_Problem requirements_. Nothing in the data should change when you return it, but leave the pictures out.

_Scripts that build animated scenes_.
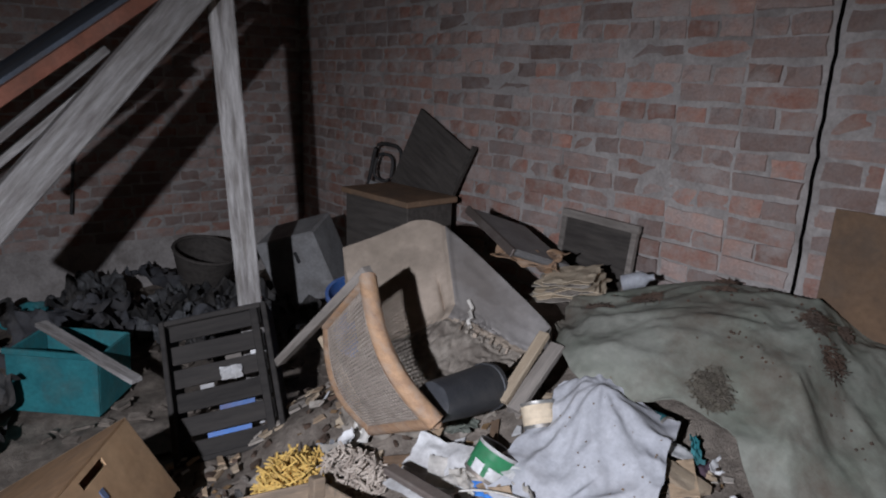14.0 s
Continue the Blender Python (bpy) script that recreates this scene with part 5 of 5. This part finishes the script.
CLAY = (M["brick"], M["brick2"], M["brick"], M["brick3"], M["brick2"])
stretchers = [brick_mesh(0.238, k).mesh("brick", CLAY[k % 5]) for k in range(10)]
headers = [brick_mesh(0.113, 50 + k).mesh("brick", CLAY[k % 5]) for k in range(10)]
far = G()
made = 0
for row in range(int(ZC / CH)):
    z = row * CH + 0.04
    if z < 0.6:
        continue
    long = row % 2 == 0
    step = 0.252 if long else 0.126
    x = 0.0 - step / 2 - 0.012
    first = 3 if long else 5
    while x > XW - 0.1:
        near = x > -2.3 and 0.85 < z < 2.15 and made < 300
        if near:
            ob = new("brick", RB.choice(stretchers if long else headers))
            ob.parent = wall_north
            ob.matrix_basis = wall_north.matrix_world.inverted() @ pose(x + RB.gauss(0, 0.003), 0.027 - RB.uniform(0, 0.013) - (0.006 if x > -0.27 else 0), z + RB.gauss(0, 0.0035) + 0.008 * nz3(x * 1.3, row * 0.2), RB.gauss(0, 1.2), RB.gauss(0, 1.1), RB.gauss(0, 1.0))
            made += 1
        else:
            b = brick_mesh(0.238 if long else 0.115, RB.randrange(12))
            far.add(b.v, b.f, mi=RB.randrange(3), m=pose(x, 0.026 - RB.uniform(0, 0.006), z, 0, RB.gauss(0, 0.7), 0))
        x -= step
        first -= 1
        if first == 0:
            x -= RB.uniform(0.0, 0.05)
    x = 0.03 + step / 2
    while x < 1.2:
        b = brick_mesh(0.238 if long else 0.115, RB.randrange(12))
        far.add(b.v, b.f, mi=RB.randrange(3), m=pose(x, 0.027 - RB.uniform(0, 0.005), z, 0, RB.gauss(0, 0.7), 0))
        x += step
    y = -0.1
    while y > -4:
        b = brick_mesh(0.238 if long else 0.115, RB.randrange(12))
        far.add(b.v, b.f, mi=RB.randrange(3), m=pose(XW - 0.026 + RB.uniform(0, 0.006), y, z, 0, RB.gauss(0, 0.7), 90))
        y -= step
tagged(part("far_bricks", far, [M["brick"], M["brick2"], M["brick3"]], wall_north, "dim bricks further along", m=wall_north.matrix_world.inverted()), kind="stuff")
crack = thing("wall_gap", "dark vertical gap beside the brick pier", "gap", mesh=G().tube([(0.008 + 0.01 * nz3(i * 0.6, 2), -0.003, 0.7 + i * 0.04) for i in range(50)], 0.0065, 5).mesh("gap", M["gap"]), kind="structure")
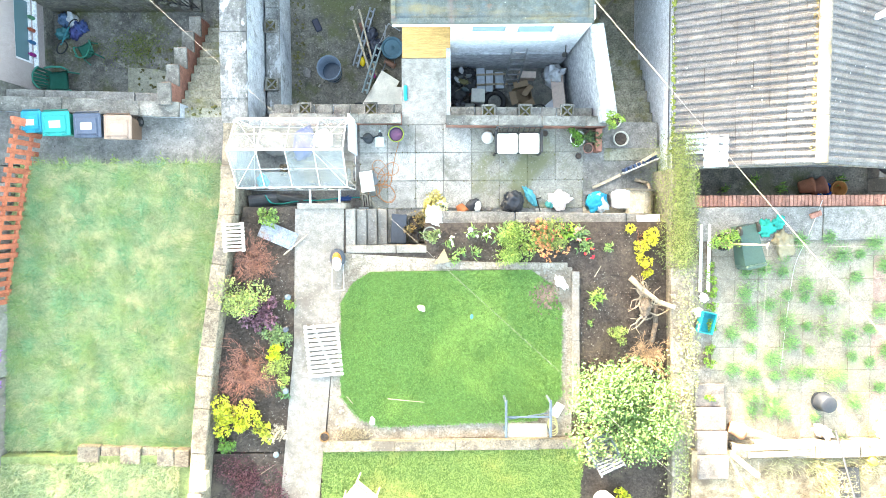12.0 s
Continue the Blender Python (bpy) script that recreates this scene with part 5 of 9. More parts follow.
rng = random.Random(9)
cobbles("rockery_stones", [(rng.uniform(10.1, 12.9), rng.uniform(0.25, 0.8), 0.3) for _ in range(90)], M["pale"], "pale rockery stones and shells", "stones", 0.05, 0.13, 1)
cobbles("soil_clods", [(rng.uniform(2.75, 4.4), rng.uniform(-5.6, -2.4), GARD) for _ in range(420)] + [(rng.uniform(-4.3, -3.1), rng.uniform(-6.6, -1.3), GARD) for _ in range(420)]
        + [(rng.uniform(-0.2, 4.2), rng.uniform(-2.3, -1.65), GARD) for _ in range(220)], M["soil"], "small clods of dark soil", "soil", 0.012, 0.035, 2)
cobbles("soil_pebbles", [(rng.uniform(2.75, 4.4), rng.uniform(-5.6, -2.4), GARD) for _ in range(420)] + [(rng.uniform(-4.2, -3.1), rng.uniform(-6.6, -1.3), GARD) for _ in range(340)] + [(rng.uniform(-0.2, 4.2), rng.uniform(-2.3, -1.65), GARD) for _ in range(160)], M["pale"], "small pale pebbles in the soil", "stones", 0.006, 0.016, 3)

# grass
G_LAWN = leafy((0.07, 0.18, 0.035), 0.45, (0.17, 0.33, 0.085), (0.17, 0.29, 0.07), 0.8, 0.54)
G_PATCH = leafy((0.11, 0.23, 0.05), 0.4, (0.28, 0.39, 0.12), (0.3, 0.33, 0.1), 1.2, 0.5)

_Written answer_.
14.0 s
Continue the Blender Python (bpy) script that recreates this scene with part 5 of 5. This part finishes the script.
CLAY = (M["brick"], M["brick2"], M["brick"], M["brick3"], M["brick2"])
stretchers = [brick_mesh(0.238, k).mesh("brick", CLAY[k % 5]) for k in range(10)]
headers = [brick_mesh(0.113, 50 + k).mesh("brick", CLAY[k % 5]) for k in range(10)]
far = G()
made = 0
for row in range(int(ZC / CH)):
    z = row * CH + 0.04
    if z < 0.6:
        continue
    long = row % 2 == 0
    step = 0.252 if long else 0.126
    x = 0.0 - step / 2 - 0.012
    first = 3 if long else 5
    while x > XW - 0.1:
        near = x > -2.3 and 0.85 < z < 2.15 and made < 300
        if near:
            ob = new("brick", RB.choice(stretchers if long else headers))
            ob.parent = wall_north
            ob.matrix_basis = wall_north.matrix_world.inverted() @ pose(x + RB.gauss(0, 0.003), 0.027 - RB.uniform(0, 0.013) - (0.006 if x > -0.27 else 0), z + RB.gauss(0, 0.0035) + 0.008 * nz3(x * 1.3, row * 0.2), RB.gauss(0, 1.2), RB.gauss(0, 1.1), RB.gauss(0, 1.0))
            made += 1
        else:
            b = brick_mesh(0.238 if long else 0.115, RB.randrange(12))
            far.add(b.v, b.f, mi=RB.randrange(3), m=pose(x, 0.026 - RB.uniform(0, 0.006), z, 0, RB.gauss(0, 0.7), 0))
        x -= step
        first -= 1
        if first == 0:
            x -= RB.uniform(0.0, 0.05)
    x = 0.03 + step / 2
    while x < 1.2:
        b = brick_mesh(0.238 if long else 0.115, RB.randrange(12))
        far.add(b.v, b.f, mi=RB.randrange(3), m=pose(x, 0.027 - RB.uniform(0, 0.005), z, 0, RB.gauss(0, 0.7), 0))
        x += step
    y = -0.1
    while y > -4:
        b = brick_mesh(0.238 if long else 0.115, RB.randrange(12))
        far.add(b.v, b.f, mi=RB.randrange(3), m=pose(XW - 0.026 + RB.uniform(0, 0.006), y, z, 0, RB.gauss(0, 0.7), 90))
        y -= step
tagged(part("far_bricks", far, [M["brick"], M["brick2"], M["brick3"]], wall_north, "dim bricks further along", m=wall_north.matrix_world.inverted()), kind="stuff")
crack = thing("wall_gap", "dark vertical gap beside the brick pier", "gap", mesh=G().tube([(0.008 + 0.01 * nz3(i * 0.6, 2), -0.003, 0.7 + i * 0.04) for i in range(50)], 0.0065, 5).mesh("gap", M["gap"]), kind="structure")
12.0 s
Continue the Blender Python (bpy) script that recreates this scene with part 5 of 9. More parts follow.
rng = random.Random(9)
cobbles("rockery_stones", [(rng.uniform(10.1, 12.9), rng.uniform(0.25, 0.8), 0.3) for _ in range(90)], M["pale"], "pale rockery stones and shells", "stones", 0.05, 0.13, 1)
cobbles("soil_clods", [(rng.uniform(2.75, 4.4), rng.uniform(-5.6, -2.4), GARD) for _ in range(420)] + [(rng.uniform(-4.3, -3.1), rng.uniform(-6.6, -1.3), GARD) for _ in range(420)]
        + [(rng.uniform(-0.2, 4.2), rng.uniform(-2.3, -1.65), GARD) for _ in range(220)], M["soil"], "small clods of dark soil", "soil", 0.012, 0.035, 2)
cobbles("soil_pebbles", [(rng.uniform(2.75, 4.4), rng.uniform(-5.6, -2.4), GARD) for _ in range(420)] + [(rng.uniform(-4.2, -3.1), rng.uniform(-6.6, -1.3), GARD) for _ in range(340)] + [(rng.uniform(-0.2, 4.2), rng.uniform(-2.3, -1.65), GARD) for _ in range(160)], M["pale"], "small pale pebbles in the soil", "stones", 0.006, 0.016, 3)

# grass
G_LAWN = leafy((0.07, 0.18, 0.035), 0.45, (0.17, 0.33, 0.085), (0.17, 0.29, 0.07), 0.8, 0.54)
G_PATCH = leafy((0.11, 0.23, 0.05), 0.4, (0.28, 0.39, 0.12), (0.3, 0.33, 0.1), 1.2, 0.5)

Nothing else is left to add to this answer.